Last week Ofgem announced that its default tariff cap from April – the regulator’s benchmark-setting ‘price cap’ – will drop nearly £1,000, to £3,280 a year for a notional ‘average’ household.
Even though energy price watchers might be deed into thinking bills will fall in consequence, it’s the rising rates of the EPG that should alarm them, advises Dr Craig Lowery, principal consultant at Cornwall, pictured.
“If the government goes ahead with its proposed plans to raise the EPG limit from an average £2,500 to £3,000 a year from April, far from falling, typical consumers could see their bills skyrocket by £500”, Lowery writes.

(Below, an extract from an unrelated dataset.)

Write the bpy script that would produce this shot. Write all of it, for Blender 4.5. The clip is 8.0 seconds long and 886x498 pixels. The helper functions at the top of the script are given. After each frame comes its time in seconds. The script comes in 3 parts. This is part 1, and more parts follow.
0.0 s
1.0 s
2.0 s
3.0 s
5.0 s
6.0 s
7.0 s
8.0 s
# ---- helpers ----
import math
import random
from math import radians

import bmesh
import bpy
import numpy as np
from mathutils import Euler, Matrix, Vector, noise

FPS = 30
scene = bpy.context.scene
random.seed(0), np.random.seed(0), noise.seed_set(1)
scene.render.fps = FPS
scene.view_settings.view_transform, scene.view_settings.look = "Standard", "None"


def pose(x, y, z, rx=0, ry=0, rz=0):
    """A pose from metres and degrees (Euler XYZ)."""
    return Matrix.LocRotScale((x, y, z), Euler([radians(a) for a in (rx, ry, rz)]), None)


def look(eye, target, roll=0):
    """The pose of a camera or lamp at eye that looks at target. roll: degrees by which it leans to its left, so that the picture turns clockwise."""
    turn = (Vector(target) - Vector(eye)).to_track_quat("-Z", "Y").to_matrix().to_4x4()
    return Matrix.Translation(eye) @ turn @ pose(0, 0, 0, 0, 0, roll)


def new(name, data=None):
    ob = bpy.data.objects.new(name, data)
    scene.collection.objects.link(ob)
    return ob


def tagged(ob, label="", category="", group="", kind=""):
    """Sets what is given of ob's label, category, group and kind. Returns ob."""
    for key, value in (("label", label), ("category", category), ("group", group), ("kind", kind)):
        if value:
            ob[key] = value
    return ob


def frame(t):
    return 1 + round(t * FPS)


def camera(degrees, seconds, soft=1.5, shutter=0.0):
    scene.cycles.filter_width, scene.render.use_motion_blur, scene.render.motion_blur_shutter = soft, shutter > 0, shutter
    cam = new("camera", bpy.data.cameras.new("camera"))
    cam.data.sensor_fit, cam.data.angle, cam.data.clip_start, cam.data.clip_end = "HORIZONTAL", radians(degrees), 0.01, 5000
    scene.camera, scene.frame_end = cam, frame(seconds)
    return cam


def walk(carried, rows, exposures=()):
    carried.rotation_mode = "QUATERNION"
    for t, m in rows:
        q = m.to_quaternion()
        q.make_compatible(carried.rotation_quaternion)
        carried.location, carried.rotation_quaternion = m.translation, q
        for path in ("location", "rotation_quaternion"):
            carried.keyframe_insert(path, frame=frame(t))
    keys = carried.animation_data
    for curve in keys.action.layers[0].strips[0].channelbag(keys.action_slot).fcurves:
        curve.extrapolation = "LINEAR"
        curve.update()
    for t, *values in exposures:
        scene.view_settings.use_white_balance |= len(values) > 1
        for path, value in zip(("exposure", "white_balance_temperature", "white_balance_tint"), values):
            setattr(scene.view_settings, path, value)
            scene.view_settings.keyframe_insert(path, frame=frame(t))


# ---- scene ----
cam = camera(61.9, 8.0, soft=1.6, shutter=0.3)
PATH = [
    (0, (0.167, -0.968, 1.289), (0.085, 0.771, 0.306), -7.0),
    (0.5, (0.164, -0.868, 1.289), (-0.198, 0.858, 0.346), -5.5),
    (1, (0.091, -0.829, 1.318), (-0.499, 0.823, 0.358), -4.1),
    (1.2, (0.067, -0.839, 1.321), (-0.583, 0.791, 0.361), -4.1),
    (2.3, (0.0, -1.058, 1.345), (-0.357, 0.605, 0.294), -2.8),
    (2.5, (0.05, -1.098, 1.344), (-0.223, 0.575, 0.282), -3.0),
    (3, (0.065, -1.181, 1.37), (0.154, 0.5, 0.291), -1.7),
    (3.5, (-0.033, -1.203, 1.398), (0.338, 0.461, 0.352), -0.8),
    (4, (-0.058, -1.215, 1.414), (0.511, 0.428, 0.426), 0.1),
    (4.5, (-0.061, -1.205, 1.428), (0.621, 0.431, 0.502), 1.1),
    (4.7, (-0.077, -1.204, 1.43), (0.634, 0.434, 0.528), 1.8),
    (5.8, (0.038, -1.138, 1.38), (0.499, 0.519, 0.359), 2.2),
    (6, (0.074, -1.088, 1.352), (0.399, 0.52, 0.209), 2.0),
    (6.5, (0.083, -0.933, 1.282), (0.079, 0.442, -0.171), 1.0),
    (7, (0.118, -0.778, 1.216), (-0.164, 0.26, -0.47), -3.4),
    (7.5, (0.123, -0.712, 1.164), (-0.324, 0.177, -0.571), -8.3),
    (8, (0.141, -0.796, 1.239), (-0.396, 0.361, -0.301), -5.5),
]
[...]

“The government will be saving £2.5bn by raising the EPG, but this will come at a cost to households, he counsels.
Despite a small relief caused by the drop in price cap, Lowery warns: “The proposed increase in costs will still be difficult for many consumers who were relying on the EPG to safeguard their finances from unpredictable market trends.
“Instead, they will now be faced with the daunting prospect of having to pay significantly more for their utilities from April.
“In addition, households will also be losing the £400 Energy Bills Support Scheme (EBSS) payment which has also helped shield them from the immediate impact of rising energy costs on their household budgets.
Falling wholesale prices for gas following co-ordinated European action to switch away from Russian supplies have led to secure or even falling retail energy prices in Britain’s continental neighbours.
The consultancy’s modelling predicts that if the EPG were to increase to £3,000 as planned, the estimated cost would be £26.8bn. If it were to remain at £2,500, the estimated cost would be £29.3bn. If the government were to keep the EBSS for another three months the estimated cost would be £5.8bn.
This morning, a D-ESNZ spokesperson said the government expected suppliers to pass on savings from falling wholesale rates to consumers in coming weeks.
“Government support will continue to help households with their energy bills. By the end of June the EPG will have saved a typical household around £1,000 since it began in October”, the spokesperson said.
But Citizens Advice, the charity tasked with a duty in law to oversee how energy prices affect poor households, today echoes warnings from Labour that the EPG rise will have disastrous effects.
“Without further support from the government, this April will spell catastrophe for millions of households”, CA head Dame Claire Moriarty said.
“Unless the government changes course on planned reductions to the level of support for households under the EPG, we estimate the number of people unable to afford their bills will double, from one in 10 to one in five.
“The government must keep the EPG at its current level of £2,500. Recent drops in wholesale prices mean they have the headroom to do this. The alternative is millions more people unable to keep their house warm and keep the lights on.”